We have a Cisco ASA 5520, and we're creating an IPSec VPN to another Cisco ASA. We have multiple VPNs on this firewall.
The issue with the latest one is they require a Public IP as the Local Encryption Network. I've seen this question a couple times while searching but never really a definitive answer.
Would using the "Outside-Network" as the local encryption network, then natting the appropriate IPs be sufficient? Or would this not work at all?
Our Public block is X1.X1.X1.64 - X1.X1.X1.79, our Peer IP X1.X1.X1.66. Would using X1.X1.X1.64/28 as the local encryption network make the connection? Then NAT the needed IPs from our DMZ X2.X2.X2.71 as X1.X1.X1.71 to the client?
Would this work or am I way off the mark (I'm by no means an ASA expert, and an ASDM explanation would help over command line).
Thanks all in advance,
Edit: Or would I have to create a new Global Pool made up of Public IPs on a different subnet mask than our actual Public IP address pool. And make that our Local Encrypted Network? I think this might be it, but could it cause IP overlapping? Our webserver is part of this and I'm worried about causing connection issues.
IF I am not misunderstanding you, what you are asking is regarding IPSEC host endpoints (not tunnel endpoints) when you are connectiong up to a partner network via ipsec or they are connectiong to you. ie the addresses that is sending/recieving the traffic you want to encrypt to and from.
This is normal operations if you are a big company that are talking to many other big companies.
Then you are tripping over the same network information, ie the same networks.
To avoid that problem you can use Internet ip address endpoints instead of RFC1918 compliant ip address endpoints.
This however can be problematic when you change ISP and "must" change your Internet provided addresses via the vpn also.
So yes this is a viable solution if you have many addresses, if you do not then you are stuck with natting twice and similare technology.
OR as i have seen other companies do, simply find out something that you will never be interested in reaching, such as a small tirecompany halfway around the globe and simply just use their addresses.
This will ofcourse mean that the addresses you are using are not yours but that does not matter since you are not interested in ever visiting them anyway, and the same needs to be true for the partner.
However it is possible that the small tire company goes out of bussiness and its ipadresses is reused for a company that you or your partner ARE interested in going to. This is bad bussiness and is to be avoided, but as i said earlier i have seen it beeing done.
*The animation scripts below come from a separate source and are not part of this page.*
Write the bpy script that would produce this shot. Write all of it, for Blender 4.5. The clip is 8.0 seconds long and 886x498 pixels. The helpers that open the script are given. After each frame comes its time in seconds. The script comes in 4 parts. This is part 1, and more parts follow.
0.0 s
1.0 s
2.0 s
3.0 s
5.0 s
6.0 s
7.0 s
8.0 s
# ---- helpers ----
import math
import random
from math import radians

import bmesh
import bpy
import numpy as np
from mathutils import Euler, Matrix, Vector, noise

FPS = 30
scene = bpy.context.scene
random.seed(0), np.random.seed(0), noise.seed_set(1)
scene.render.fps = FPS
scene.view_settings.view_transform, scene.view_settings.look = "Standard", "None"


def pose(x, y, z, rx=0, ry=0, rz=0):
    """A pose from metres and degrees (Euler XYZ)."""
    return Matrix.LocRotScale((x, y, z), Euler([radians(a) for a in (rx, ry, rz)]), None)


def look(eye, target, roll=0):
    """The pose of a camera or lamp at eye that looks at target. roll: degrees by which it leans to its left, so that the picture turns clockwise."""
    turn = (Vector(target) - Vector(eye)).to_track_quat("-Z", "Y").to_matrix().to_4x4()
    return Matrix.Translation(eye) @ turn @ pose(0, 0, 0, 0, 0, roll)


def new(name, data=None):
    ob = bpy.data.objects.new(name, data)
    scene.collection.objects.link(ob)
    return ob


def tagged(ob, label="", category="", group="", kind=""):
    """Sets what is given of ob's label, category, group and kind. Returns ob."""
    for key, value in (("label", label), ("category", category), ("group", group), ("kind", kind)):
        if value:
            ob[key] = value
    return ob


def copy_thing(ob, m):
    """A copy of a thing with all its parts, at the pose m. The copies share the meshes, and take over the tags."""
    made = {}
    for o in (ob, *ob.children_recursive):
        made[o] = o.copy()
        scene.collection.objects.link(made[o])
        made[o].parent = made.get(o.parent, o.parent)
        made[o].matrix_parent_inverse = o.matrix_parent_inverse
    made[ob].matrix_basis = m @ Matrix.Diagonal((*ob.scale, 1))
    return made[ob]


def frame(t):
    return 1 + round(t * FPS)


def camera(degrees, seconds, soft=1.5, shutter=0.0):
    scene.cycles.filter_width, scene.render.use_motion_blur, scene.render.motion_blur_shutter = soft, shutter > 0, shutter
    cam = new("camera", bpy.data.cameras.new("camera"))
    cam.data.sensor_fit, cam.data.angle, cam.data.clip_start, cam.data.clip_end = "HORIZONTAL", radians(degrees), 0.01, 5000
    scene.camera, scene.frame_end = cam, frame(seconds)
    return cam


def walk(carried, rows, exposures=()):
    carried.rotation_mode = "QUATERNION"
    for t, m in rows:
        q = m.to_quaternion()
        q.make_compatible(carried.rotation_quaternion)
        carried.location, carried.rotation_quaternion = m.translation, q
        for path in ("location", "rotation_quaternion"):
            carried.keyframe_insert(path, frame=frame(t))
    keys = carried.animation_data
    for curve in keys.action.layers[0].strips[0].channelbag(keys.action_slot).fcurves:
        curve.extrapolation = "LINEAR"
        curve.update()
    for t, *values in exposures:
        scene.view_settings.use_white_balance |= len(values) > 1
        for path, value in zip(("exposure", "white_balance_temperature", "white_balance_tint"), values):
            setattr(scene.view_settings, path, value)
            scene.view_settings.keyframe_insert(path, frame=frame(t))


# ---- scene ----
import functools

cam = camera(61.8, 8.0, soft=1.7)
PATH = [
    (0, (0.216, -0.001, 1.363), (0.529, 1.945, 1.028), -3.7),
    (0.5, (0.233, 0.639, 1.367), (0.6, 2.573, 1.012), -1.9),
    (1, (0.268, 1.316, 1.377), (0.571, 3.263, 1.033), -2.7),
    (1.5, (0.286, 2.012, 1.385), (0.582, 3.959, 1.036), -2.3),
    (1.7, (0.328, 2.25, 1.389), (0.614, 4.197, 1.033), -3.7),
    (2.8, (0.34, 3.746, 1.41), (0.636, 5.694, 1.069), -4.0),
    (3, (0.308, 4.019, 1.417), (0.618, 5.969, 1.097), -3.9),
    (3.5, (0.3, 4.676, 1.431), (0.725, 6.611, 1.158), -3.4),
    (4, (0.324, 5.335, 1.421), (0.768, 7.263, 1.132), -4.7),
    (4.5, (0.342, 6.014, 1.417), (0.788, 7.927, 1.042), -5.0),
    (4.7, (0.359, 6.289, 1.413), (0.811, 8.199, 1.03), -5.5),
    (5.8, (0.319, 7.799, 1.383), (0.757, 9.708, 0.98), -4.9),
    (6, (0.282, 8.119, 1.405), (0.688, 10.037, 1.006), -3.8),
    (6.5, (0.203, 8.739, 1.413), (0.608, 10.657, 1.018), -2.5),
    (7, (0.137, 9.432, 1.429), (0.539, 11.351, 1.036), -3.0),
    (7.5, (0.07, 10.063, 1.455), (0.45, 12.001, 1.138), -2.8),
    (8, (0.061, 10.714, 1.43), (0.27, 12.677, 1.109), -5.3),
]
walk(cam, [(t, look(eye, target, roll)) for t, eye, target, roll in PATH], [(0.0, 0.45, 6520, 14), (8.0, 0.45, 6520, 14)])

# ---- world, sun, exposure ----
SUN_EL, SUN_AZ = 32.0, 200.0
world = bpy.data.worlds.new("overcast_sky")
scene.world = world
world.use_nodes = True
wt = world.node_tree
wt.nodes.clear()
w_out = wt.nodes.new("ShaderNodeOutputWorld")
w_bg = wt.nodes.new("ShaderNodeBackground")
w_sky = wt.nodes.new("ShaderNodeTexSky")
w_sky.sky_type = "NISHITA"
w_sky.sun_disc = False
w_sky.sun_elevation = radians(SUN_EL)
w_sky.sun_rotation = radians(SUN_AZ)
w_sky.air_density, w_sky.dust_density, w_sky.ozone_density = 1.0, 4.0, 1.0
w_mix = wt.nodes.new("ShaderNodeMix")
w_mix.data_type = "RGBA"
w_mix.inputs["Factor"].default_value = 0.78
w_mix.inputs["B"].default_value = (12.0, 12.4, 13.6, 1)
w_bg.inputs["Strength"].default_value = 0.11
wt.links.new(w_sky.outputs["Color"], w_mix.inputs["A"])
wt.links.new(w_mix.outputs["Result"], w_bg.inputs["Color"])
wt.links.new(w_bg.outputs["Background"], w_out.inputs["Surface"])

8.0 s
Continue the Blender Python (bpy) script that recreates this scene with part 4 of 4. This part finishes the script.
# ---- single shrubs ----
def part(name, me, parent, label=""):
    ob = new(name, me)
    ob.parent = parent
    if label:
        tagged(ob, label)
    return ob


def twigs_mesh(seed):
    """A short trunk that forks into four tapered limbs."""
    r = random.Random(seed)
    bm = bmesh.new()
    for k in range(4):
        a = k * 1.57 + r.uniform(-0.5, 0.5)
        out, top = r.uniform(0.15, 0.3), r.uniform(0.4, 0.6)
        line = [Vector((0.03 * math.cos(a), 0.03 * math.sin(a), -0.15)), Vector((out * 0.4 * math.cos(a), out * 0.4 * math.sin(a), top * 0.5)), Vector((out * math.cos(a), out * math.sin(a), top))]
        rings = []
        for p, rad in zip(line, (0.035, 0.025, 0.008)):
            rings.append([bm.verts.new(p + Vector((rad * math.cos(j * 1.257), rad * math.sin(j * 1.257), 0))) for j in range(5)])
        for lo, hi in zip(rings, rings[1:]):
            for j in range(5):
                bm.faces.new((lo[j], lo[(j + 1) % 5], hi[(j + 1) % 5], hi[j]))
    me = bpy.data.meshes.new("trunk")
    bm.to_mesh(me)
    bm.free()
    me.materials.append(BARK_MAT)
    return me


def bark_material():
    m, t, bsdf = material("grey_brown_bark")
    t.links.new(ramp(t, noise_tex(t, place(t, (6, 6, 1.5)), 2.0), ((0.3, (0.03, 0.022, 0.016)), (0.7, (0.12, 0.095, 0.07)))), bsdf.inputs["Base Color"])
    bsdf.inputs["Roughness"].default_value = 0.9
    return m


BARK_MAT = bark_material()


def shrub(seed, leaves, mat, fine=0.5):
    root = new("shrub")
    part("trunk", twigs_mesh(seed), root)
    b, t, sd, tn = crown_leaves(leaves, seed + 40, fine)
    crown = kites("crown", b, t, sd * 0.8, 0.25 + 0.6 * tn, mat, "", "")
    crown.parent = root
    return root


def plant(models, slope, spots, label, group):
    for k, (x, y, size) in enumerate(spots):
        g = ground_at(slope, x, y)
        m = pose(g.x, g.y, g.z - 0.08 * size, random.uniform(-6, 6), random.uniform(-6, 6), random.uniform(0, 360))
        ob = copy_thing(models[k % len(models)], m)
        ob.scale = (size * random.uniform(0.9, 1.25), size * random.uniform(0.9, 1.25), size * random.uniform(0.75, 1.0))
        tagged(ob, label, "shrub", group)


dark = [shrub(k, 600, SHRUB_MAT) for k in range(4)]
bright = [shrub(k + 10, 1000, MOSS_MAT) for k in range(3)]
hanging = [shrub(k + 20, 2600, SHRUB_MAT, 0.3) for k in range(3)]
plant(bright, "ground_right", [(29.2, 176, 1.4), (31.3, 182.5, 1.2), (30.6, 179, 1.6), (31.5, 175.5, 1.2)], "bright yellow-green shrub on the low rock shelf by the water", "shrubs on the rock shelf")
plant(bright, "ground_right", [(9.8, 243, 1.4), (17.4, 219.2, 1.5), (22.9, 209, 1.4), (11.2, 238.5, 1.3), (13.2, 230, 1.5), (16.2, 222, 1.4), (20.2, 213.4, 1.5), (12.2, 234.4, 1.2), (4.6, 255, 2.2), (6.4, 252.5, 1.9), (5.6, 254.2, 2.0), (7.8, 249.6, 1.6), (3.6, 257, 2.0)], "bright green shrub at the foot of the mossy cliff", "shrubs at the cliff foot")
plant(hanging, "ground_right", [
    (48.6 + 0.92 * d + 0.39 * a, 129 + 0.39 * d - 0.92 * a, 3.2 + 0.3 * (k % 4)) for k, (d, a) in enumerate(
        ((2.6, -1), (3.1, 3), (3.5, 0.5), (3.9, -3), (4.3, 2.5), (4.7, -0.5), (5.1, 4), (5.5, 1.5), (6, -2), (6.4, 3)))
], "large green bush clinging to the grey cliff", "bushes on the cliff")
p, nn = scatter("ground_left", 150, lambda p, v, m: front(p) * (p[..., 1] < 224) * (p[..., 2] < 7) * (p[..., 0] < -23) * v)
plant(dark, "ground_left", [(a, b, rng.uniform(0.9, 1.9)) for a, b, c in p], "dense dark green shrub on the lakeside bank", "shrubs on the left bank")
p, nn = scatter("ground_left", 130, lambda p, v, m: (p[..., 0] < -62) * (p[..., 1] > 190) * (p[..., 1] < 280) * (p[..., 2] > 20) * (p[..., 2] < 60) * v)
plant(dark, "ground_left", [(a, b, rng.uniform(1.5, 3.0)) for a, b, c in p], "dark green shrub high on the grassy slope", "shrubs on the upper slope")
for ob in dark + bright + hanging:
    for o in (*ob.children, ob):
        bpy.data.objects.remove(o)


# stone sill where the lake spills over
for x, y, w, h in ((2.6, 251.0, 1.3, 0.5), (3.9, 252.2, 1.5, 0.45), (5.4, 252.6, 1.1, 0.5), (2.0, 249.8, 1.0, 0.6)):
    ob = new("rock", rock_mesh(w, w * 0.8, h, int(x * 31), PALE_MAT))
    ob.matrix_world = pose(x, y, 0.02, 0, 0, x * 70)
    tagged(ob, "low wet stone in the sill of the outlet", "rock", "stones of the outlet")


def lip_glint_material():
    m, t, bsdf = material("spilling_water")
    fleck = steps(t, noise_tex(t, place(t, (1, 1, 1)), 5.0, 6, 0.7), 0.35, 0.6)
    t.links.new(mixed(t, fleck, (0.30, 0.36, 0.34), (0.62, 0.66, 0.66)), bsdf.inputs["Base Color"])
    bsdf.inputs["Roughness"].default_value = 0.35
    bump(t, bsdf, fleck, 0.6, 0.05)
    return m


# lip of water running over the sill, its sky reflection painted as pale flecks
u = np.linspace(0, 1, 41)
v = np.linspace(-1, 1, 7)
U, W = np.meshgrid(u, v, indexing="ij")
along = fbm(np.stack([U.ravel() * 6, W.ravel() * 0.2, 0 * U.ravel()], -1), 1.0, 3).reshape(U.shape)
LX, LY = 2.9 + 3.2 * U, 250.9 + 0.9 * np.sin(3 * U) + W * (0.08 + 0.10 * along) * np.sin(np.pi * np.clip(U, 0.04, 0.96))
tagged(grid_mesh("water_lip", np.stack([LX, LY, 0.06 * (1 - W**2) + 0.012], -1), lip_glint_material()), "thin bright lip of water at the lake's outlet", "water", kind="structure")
Remember that the ip addresses you are using for the VPN will have problems to be reached over the Internet from your customers that you have the vpn with since they are used in the vpn.
So it would be a bad idea to use a part of the network that you have your mail or webserver installed in.
Yes, you are right on the money. The public IPs must be used as the addresses that are sending/receiving encrypted traffic. We have a small amount of public IP addresses, and all of them are used. Our Web server is what the VPN is being setup for (report ordering).
Sounds like we could just use the X1.X1.X1.64/28, which is our Public Subnet ID as the "Local Network", would you agree?
Our Web and Mail server are in this address block, could routing issues occur because of this, or only to the shop we are VPNing with? Unless we make a couple Static Policies?
you can not use the external addressblock. or rather you can but it is realy very much not recomended
that would be problematic since your vpn tunnel is most likely one of those adresses right ?
You could use a part of it such as a /29 but not the part where the vpn is terminated.
but since it is so small to begin with I would recomend against it.
You do not want to have two systems with the same addresses to be accessed by the same systems.
if you fx use the same part as your mail server is in they (your partner) would have to make arangements so that some of their systems go through the vpn and som not when they try to access the same addresses.
If something goes wrong they will either loose the ability to
I am not saying it is not possible, it is, just that there are better ways such as double nat when it comes to that.
simply put, your external network is to small for you to consider this to be a good plan.
the external IP addresses are to valuable for other things comparing the hassle of double natting.
It is one thing that you can do something its another if you should.
1. All of our Public IP addresses are in use (X1.X1.X1.65 - X1.X1.X1.78) with X1.X1.X1.64 and X1.X1.X1.79 as endpoints
2. Two of them will need to transfer encrypted data in the tunnel
So I create a subnet (internally) using the /30 subnet (X1.X1.X1.72 - X1.X1.X1.75), then NAT the appropriate IPs from the DMZ, to the remote network (the IPsec Remote Local Network), as X1.X1.X1.73 and X1.X1.X1.74 (even though X1.X1.X1.73 and X1.X1.X1.74 are being used to the outside)
Would that subnet interfere with the IPs of the public address that are being used?
Hope this make sense, please let me know what you think, and I'll clarify anything that needs it.